Many need another human being who can endure being present without looking away.

This requires courage.

Not only from the person who speaks.

But also from the person who listens.

The Mutual Gaze

Martin Buber wrote that the human being comes into existence in the encounter between I and Thou.

We are not merely consciousnesses that happen to pass one another. We are formed in relationships.

When the other person is encountered as a Thou, something arises that cannot be reduced to technique or method.

The other person does not become a project.

Not a diagnosis.

Not a problem to be solved.

But a human being.

This idea became important in the work on my doctoral dissertation. It helped me understand that shame is not only a psychological phenomenon. It is also a relational and existential phenomenon.

Recognition therefore cannot be reduced to a therapeutic method.

It is first and foremost a way of encountering another human being.

The Helper’s Own Gaze

This also applies to the helper’s relationship with themselves.

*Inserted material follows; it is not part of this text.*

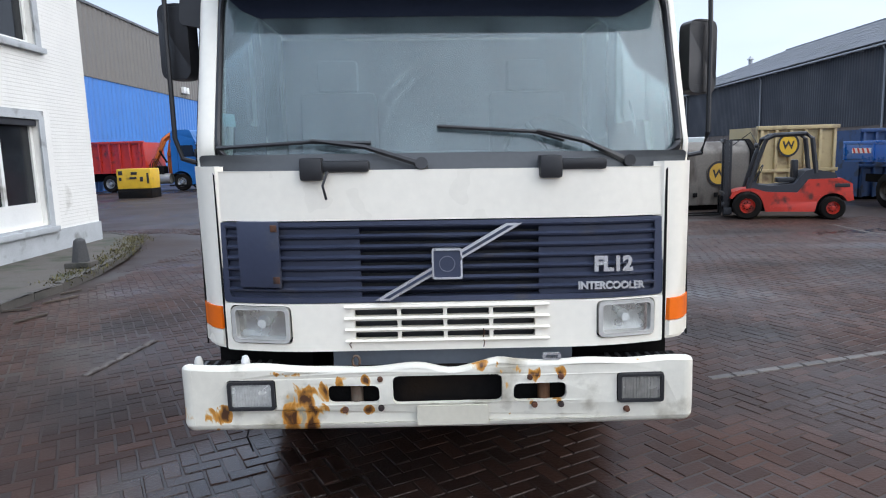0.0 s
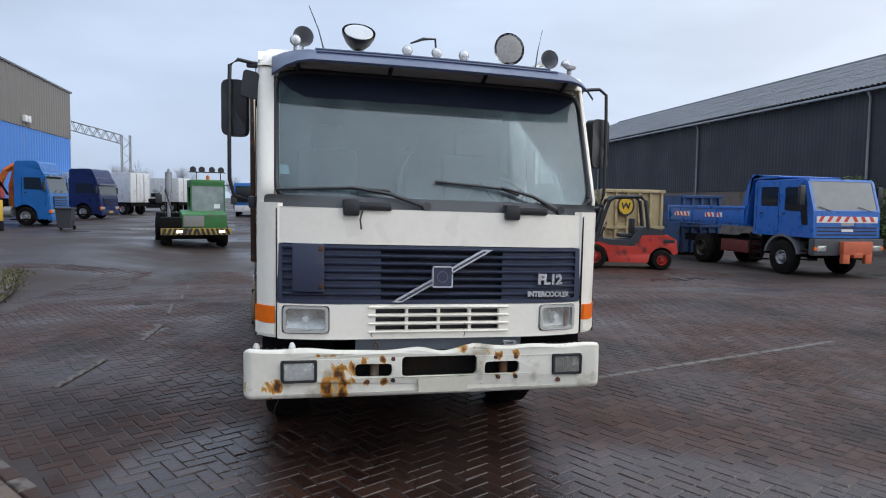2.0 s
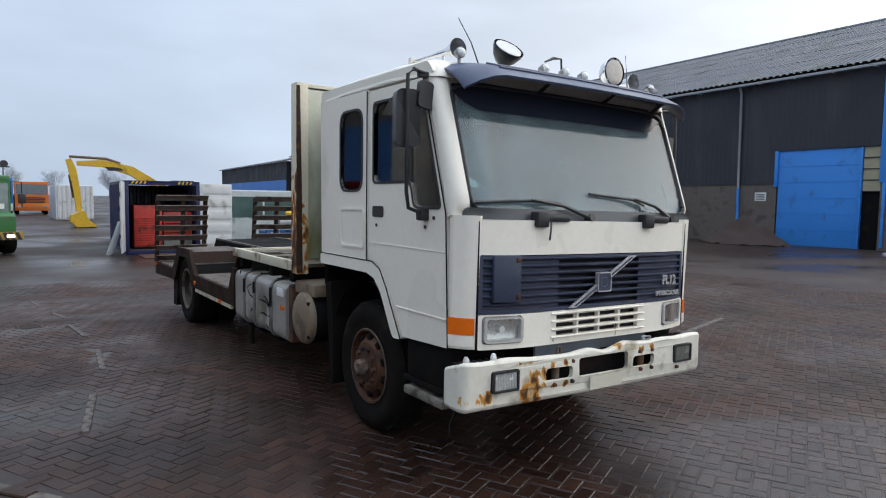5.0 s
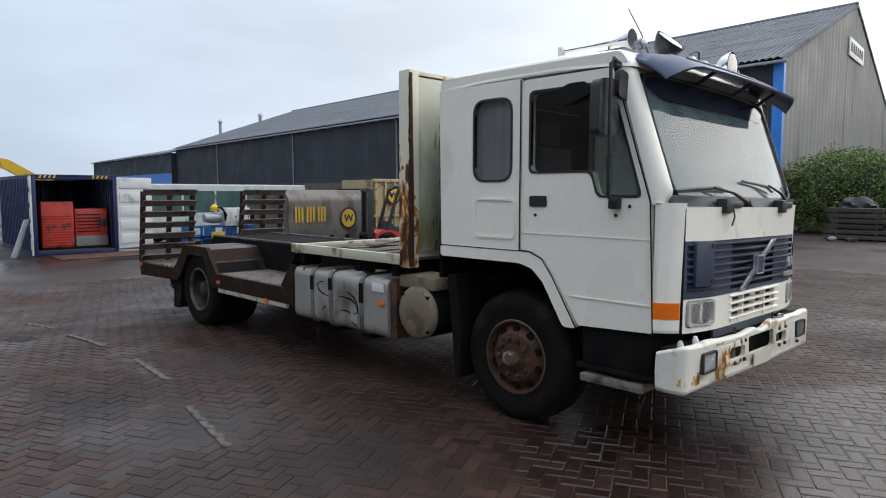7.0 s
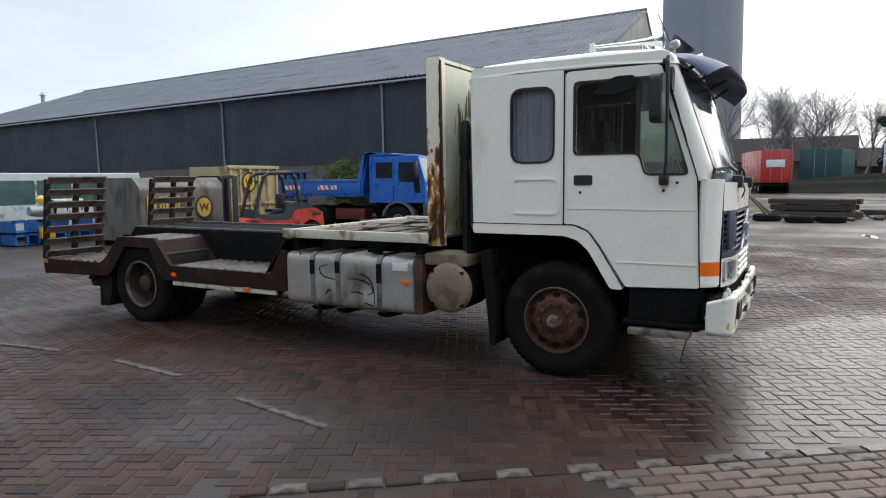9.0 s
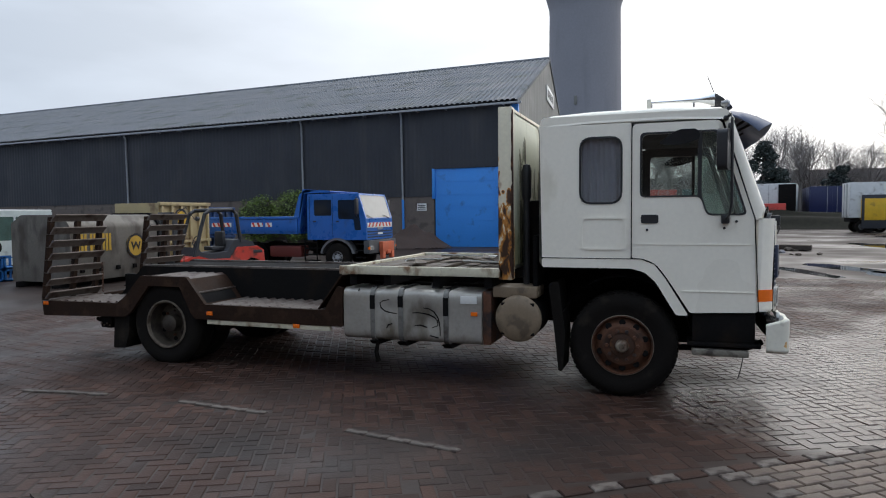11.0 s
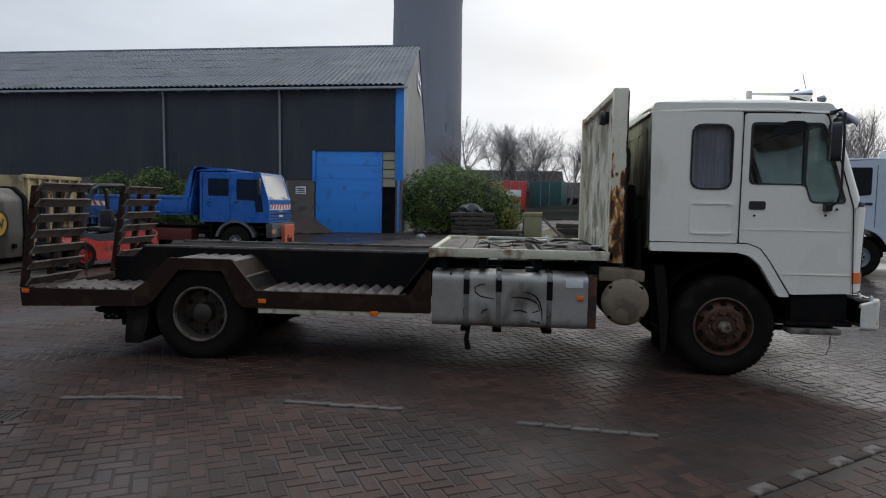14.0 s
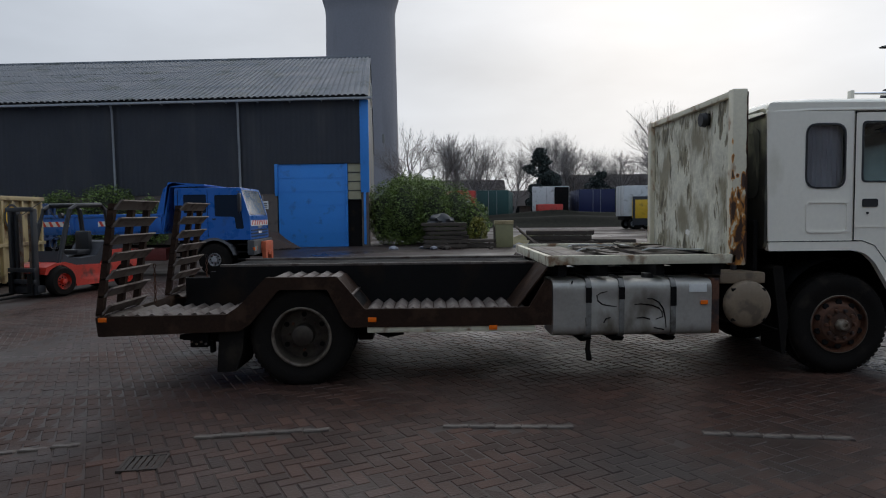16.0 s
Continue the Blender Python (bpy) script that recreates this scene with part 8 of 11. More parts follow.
def blue_tipper():
    t = thing("tipper_truck", "bright blue double-cab tipper truck parked along the hangar", "truck", pose(14.87, 14.42, G - 0.02))
    w = 2.3
    wins = [rounded([(0.20, 1.50), (0.46, 1.50), (0.50, 1.88), (1.12, 1.90), (1.12, 2.58), (0.34, 2.58)], 0.05), rounded(rect(1.38, 2.10, 2.02, 2.60), 0.05)]
    cab_over(t, w, 2.38, 1.15, 2.80, TRUCK_BLUE, 2, slope=0.3, ws=(0.46, 0.94), openings=wins)
    # warning stripes, grille and plain marks on the front
    bm = B()
    box(bm, -w / 2 + 0.1, w / 2 - 0.1, -0.012, 0.01, 1.58, 1.76)
    ws = part("stripe_board", bm, FRAME_WHITE, t, "red and white warning stripes")
    for k in range(7):
        x = -w / 2 + 0.14 + k * 0.29
        sg = 1 if k < 4 else -1
        plate(ws, "stripe", [(x, 1.61), (x + 0.12, 1.61), (x + 0.12 + 0.1 * sg, 1.765), (x + 0.1 * sg, 1.765)] if sg > 0 else [(x + 0.1, 1.61), (x + 0.22, 1.61), (x + 0.12, 1.765), (x, 1.765)], lambda u, v, q: (u, -0.018 + q, v), 0.006, FLUO_RED)
    for k in range(3):
        bm = B()
        box(bm, -w / 2 + 0.12, w / 2 - 0.12, -0.008, 0.02, 1.22 + k * 0.1, 1.26 + k * 0.1)
        part("grille_slot", bm, BLACK_PL, t)
    bm = B()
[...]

No one encounters another person with an entirely neutral gaze.

We all carry experiences, values, expectations, and prejudices. We never see the world completely as it is. We see it through the life we ourselves have lived.

Reflection is therefore an ethical necessity.

Not in order to become flawless.

But in order to notice when our own assumptions begin to obscure the other person.

The professional task is not to see everything.

It is to remain willing to examine how we see.

A Gaze That Creates Space

Through the work on the dissertation, I gradually became more concerned with a simple question:

What does a gaze look like when it does not create shame?

There is probably no single answer.

But perhaps it begins by refusing to make the other person smaller than they are.

By not reducing a human being to a diagnosis, a violation, a mistake, or a story.

By allowing the other person to retain the right to be more than what we already know.

Such a gaze does not romanticise suffering.

It does not ignore responsibility.

It does not minimise violations.

But it refuses to allow the violation to have the final word.

More Than the Judgement of the Other

Shame makes us believe that the gaze of the other is the final truth about who we are.

But no human gaze is infallible.

Not even our own.

We need people who see us more truthfully than shame does.

Not because they close their eyes to what is difficult.

But because they see more.

They see the person behind the self-accusation.

They see the dignity behind the shame.

They see the life that has not yet been fully lived.

Perhaps this is one of the most important tasks both in professional social work and in human relationships more generally.

Not to take over another person’s life.

Not to remove all pain.

But to encounter another human being with a gaze that makes it possible to believe that shame does not tell the whole truth.


Shame makes us believe that the gaze of the other is the final truth about who we are.


This essay was written in a conversation with OpenAI/ChatGPT


This essay is part of the series “From Dissertation to Essay” and is based particularly on the dissertation’s existential-dialogical perspective on shame, inspired among others by Martin Buber, as well as its discussion of recognition, relationships, and self-understanding in: Pettersen, K. T. (2009). An Exploration into the Concept and Phenomenon of Shame within the Context of Child Sexual Abuse: An Existential-Dialogical Perspective of Social Work within the Settings of a Norwegian Incest Centre. NTNU.